**TASK DIRECTIONS:** Produce an exact transcription of the listing below, omitting the pictures.

--- --- ---

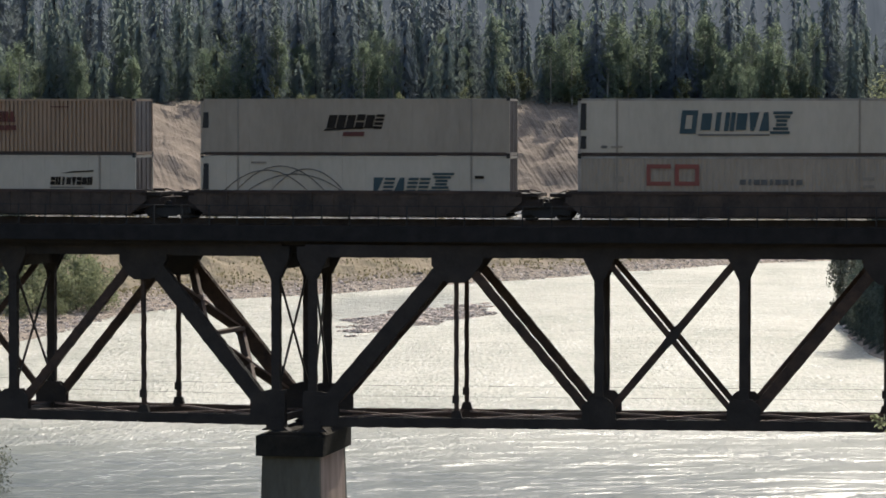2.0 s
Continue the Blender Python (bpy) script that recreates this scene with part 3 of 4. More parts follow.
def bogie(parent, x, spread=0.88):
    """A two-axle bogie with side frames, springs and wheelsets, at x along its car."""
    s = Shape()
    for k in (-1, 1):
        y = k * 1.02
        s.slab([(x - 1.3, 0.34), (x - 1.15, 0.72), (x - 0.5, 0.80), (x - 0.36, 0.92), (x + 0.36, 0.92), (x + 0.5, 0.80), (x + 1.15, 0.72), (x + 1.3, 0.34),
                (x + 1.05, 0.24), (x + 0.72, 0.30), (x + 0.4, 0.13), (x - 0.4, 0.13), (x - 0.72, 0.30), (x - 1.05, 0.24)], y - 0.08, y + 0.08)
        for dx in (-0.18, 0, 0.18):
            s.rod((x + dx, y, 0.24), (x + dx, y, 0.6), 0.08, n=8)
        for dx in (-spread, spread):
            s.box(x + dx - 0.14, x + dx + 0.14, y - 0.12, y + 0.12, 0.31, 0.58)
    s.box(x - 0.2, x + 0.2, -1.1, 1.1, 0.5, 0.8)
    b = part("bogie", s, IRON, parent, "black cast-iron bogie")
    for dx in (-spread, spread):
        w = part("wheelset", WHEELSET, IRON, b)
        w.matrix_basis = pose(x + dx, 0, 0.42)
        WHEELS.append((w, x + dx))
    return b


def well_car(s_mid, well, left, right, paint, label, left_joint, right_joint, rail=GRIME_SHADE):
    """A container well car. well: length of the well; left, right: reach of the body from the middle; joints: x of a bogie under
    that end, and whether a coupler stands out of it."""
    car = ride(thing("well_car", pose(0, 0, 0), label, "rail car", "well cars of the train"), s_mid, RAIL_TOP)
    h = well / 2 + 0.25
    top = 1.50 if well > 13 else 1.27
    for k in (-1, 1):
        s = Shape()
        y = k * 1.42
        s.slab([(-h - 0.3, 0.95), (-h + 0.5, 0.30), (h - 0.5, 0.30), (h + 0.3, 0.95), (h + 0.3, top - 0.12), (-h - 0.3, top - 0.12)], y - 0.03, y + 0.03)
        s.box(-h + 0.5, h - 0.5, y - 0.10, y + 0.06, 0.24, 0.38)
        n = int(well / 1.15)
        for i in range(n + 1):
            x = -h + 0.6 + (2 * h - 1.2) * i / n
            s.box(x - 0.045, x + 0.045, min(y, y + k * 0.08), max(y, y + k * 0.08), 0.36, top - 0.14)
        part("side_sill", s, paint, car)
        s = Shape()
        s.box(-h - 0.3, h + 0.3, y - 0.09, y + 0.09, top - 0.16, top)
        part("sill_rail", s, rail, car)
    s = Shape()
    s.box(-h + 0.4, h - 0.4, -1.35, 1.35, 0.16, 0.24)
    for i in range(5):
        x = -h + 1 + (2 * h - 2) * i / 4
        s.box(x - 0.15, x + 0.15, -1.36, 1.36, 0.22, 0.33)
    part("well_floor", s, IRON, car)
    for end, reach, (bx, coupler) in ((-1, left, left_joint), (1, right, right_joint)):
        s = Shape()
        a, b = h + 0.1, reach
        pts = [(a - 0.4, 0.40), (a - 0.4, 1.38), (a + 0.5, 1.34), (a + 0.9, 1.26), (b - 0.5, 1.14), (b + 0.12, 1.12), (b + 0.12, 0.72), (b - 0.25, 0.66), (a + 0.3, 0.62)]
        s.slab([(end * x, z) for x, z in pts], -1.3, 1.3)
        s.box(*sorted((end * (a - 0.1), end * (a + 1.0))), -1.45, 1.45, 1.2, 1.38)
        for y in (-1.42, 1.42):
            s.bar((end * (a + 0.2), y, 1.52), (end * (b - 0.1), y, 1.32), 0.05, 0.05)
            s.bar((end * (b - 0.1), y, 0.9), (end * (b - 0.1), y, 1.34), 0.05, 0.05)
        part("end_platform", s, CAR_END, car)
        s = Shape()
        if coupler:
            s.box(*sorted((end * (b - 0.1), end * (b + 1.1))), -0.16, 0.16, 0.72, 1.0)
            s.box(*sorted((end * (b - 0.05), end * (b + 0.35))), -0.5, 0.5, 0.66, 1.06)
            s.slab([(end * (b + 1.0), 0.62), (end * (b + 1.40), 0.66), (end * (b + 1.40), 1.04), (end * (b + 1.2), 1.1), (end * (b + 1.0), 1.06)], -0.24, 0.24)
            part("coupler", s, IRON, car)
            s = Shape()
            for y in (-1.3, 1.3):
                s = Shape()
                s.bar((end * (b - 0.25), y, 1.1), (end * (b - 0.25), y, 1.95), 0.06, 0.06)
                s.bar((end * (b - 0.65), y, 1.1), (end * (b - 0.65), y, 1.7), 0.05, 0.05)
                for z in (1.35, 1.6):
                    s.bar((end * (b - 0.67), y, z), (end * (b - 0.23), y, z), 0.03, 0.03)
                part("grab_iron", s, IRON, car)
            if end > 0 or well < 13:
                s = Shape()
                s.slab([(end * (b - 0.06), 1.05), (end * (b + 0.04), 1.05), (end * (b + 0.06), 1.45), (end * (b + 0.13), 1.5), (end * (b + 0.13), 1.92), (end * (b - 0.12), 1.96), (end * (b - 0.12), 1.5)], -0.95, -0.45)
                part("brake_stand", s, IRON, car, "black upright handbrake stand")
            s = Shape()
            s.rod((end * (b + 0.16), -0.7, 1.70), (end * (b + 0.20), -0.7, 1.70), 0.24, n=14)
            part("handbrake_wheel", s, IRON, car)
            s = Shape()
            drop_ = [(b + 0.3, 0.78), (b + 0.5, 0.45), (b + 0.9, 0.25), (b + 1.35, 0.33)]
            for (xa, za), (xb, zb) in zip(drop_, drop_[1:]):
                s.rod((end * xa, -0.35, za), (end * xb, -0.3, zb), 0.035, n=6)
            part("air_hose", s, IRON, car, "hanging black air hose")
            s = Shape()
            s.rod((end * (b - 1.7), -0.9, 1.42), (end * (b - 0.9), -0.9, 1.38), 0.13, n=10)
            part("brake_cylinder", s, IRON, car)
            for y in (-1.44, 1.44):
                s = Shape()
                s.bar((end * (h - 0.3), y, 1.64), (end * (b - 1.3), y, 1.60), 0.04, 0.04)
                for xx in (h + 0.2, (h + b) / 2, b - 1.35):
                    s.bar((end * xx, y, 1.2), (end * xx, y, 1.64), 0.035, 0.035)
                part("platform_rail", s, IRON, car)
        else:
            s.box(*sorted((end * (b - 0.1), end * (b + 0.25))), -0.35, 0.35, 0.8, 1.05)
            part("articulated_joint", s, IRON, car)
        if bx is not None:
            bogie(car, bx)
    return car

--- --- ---

**REPLY:**
2.0 s
Continue the Blender Python (bpy) script that recreates this scene with part 3 of 4. More parts follow.
def bogie(parent, x, spread=0.88):
    """A two-axle bogie with side frames, springs and wheelsets, at x along its car."""
    s = Shape()
    for k in (-1, 1):
        y = k * 1.02
        s.slab([(x - 1.3, 0.34), (x - 1.15, 0.72), (x - 0.5, 0.80), (x - 0.36, 0.92), (x + 0.36, 0.92), (x + 0.5, 0.80), (x + 1.15, 0.72), (x + 1.3, 0.34),
                (x + 1.05, 0.24), (x + 0.72, 0.30), (x + 0.4, 0.13), (x - 0.4, 0.13), (x - 0.72, 0.30), (x - 1.05, 0.24)], y - 0.08, y + 0.08)
        for dx in (-0.18, 0, 0.18):
            s.rod((x + dx, y, 0.24), (x + dx, y, 0.6), 0.08, n=8)
        for dx in (-spread, spread):
            s.box(x + dx - 0.14, x + dx + 0.14, y - 0.12, y + 0.12, 0.31, 0.58)
    s.box(x - 0.2, x + 0.2, -1.1, 1.1, 0.5, 0.8)
    b = part("bogie", s, IRON, parent, "black cast-iron bogie")
    for dx in (-spread, spread):
        w = part("wheelset", WHEELSET, IRON, b)
        w.matrix_basis = pose(x + dx, 0, 0.42)
        WHEELS.append((w, x + dx))
    return b


def well_car(s_mid, well, left, right, paint, label, left_joint, right_joint, rail=GRIME_SHADE):
    """A container well car. well: length of the well; left, right: reach of the body from the middle; joints: x of a bogie under
    that end, and whether a coupler stands out of it."""
    car = ride(thing("well_car", pose(0, 0, 0), label, "rail car", "well cars of the train"), s_mid, RAIL_TOP)
    h = well / 2 + 0.25
    top = 1.50 if well > 13 else 1.27
    for k in (-1, 1):
        s = Shape()
        y = k * 1.42
        s.slab([(-h - 0.3, 0.95), (-h + 0.5, 0.30), (h - 0.5, 0.30), (h + 0.3, 0.95), (h + 0.3, top - 0.12), (-h - 0.3, top - 0.12)], y - 0.03, y + 0.03)
        s.box(-h + 0.5, h - 0.5, y - 0.10, y + 0.06, 0.24, 0.38)
        n = int(well / 1.15)
        for i in range(n + 1):
            x = -h + 0.6 + (2 * h - 1.2) * i / n
            s.box(x - 0.045, x + 0.045, min(y, y + k * 0.08), max(y, y + k * 0.08), 0.36, top - 0.14)
        part("side_sill", s, paint, car)
        s = Shape()
        s.box(-h - 0.3, h + 0.3, y - 0.09, y + 0.09, top - 0.16, top)
        part("sill_rail", s, rail, car)
    s = Shape()
    s.box(-h + 0.4, h - 0.4, -1.35, 1.35, 0.16, 0.24)
    for i in range(5):
        x = -h + 1 + (2 * h - 2) * i / 4
        s.box(x - 0.15, x + 0.15, -1.36, 1.36, 0.22, 0.33)
    part("well_floor", s, IRON, car)
    for end, reach, (bx, coupler) in ((-1, left, left_joint), (1, right, right_joint)):
        s = Shape()
        a, b = h + 0.1, reach
        pts = [(a - 0.4, 0.40), (a - 0.4, 1.38), (a + 0.5, 1.34), (a + 0.9, 1.26), (b - 0.5, 1.14), (b + 0.12, 1.12), (b + 0.12, 0.72), (b - 0.25, 0.66), (a + 0.3, 0.62)]
        s.slab([(end * x, z) for x, z in pts], -1.3, 1.3)
        s.box(*sorted((end * (a - 0.1), end * (a + 1.0))), -1.45, 1.45, 1.2, 1.38)
        for y in (-1.42, 1.42):
            s.bar((end * (a + 0.2), y, 1.52), (end * (b - 0.1), y, 1.32), 0.05, 0.05)
            s.bar((end * (b - 0.1), y, 0.9), (end * (b - 0.1), y, 1.34), 0.05, 0.05)
        part("end_platform", s, CAR_END, car)
        s = Shape()
        if coupler:
            s.box(*sorted((end * (b - 0.1), end * (b + 1.1))), -0.16, 0.16, 0.72, 1.0)
            s.box(*sorted((end * (b - 0.05), end * (b + 0.35))), -0.5, 0.5, 0.66, 1.06)
            s.slab([(end * (b + 1.0), 0.62), (end * (b + 1.40), 0.66), (end * (b + 1.40), 1.04), (end * (b + 1.2), 1.1), (end * (b + 1.0), 1.06)], -0.24, 0.24)
            part("coupler", s, IRON, car)
            s = Shape()
            for y in (-1.3, 1.3):
                s = Shape()
                s.bar((end * (b - 0.25), y, 1.1), (end * (b - 0.25), y, 1.95), 0.06, 0.06)
                s.bar((end * (b - 0.65), y, 1.1), (end * (b - 0.65), y, 1.7), 0.05, 0.05)
                for z in (1.35, 1.6):
                    s.bar((end * (b - 0.67), y, z), (end * (b - 0.23), y, z), 0.03, 0.03)
                part("grab_iron", s, IRON, car)
            if end > 0 or well < 13:
                s = Shape()
                s.slab([(end * (b - 0.06), 1.05), (end * (b + 0.04), 1.05), (end * (b + 0.06), 1.45), (end * (b + 0.13), 1.5), (end * (b + 0.13), 1.92), (end * (b - 0.12), 1.96), (end * (b - 0.12), 1.5)], -0.95, -0.45)
                part("brake_stand", s, IRON, car, "black upright handbrake stand")
            s = Shape()
            s.rod((end * (b + 0.16), -0.7, 1.70), (end * (b + 0.20), -0.7, 1.70), 0.24, n=14)
            part("handbrake_wheel", s, IRON, car)
            s = Shape()
            drop_ = [(b + 0.3, 0.78), (b + 0.5, 0.45), (b + 0.9, 0.25), (b + 1.35, 0.33)]
            for (xa, za), (xb, zb) in zip(drop_, drop_[1:]):
                s.rod((end * xa, -0.35, za), (end * xb, -0.3, zb), 0.035, n=6)
            part("air_hose", s, IRON, car, "hanging black air hose")
            s = Shape()
            s.rod((end * (b - 1.7), -0.9, 1.42), (end * (b - 0.9), -0.9, 1.38), 0.13, n=10)
            part("brake_cylinder", s, IRON, car)
            for y in (-1.44, 1.44):
                s = Shape()
                s.bar((end * (h - 0.3), y, 1.64), (end * (b - 1.3), y, 1.60), 0.04, 0.04)
                for xx in (h + 0.2, (h + b) / 2, b - 1.35):
                    s.bar((end * xx, y, 1.2), (end * xx, y, 1.64), 0.035, 0.035)
                part("platform_rail", s, IRON, car)
        else:
            s.box(*sorted((end * (b - 0.1), end * (b + 0.25))), -0.35, 0.35, 0.8, 1.05)
            part("articulated_joint", s, IRON, car)
        if bx is not None:
            bogie(car, bx)
    return car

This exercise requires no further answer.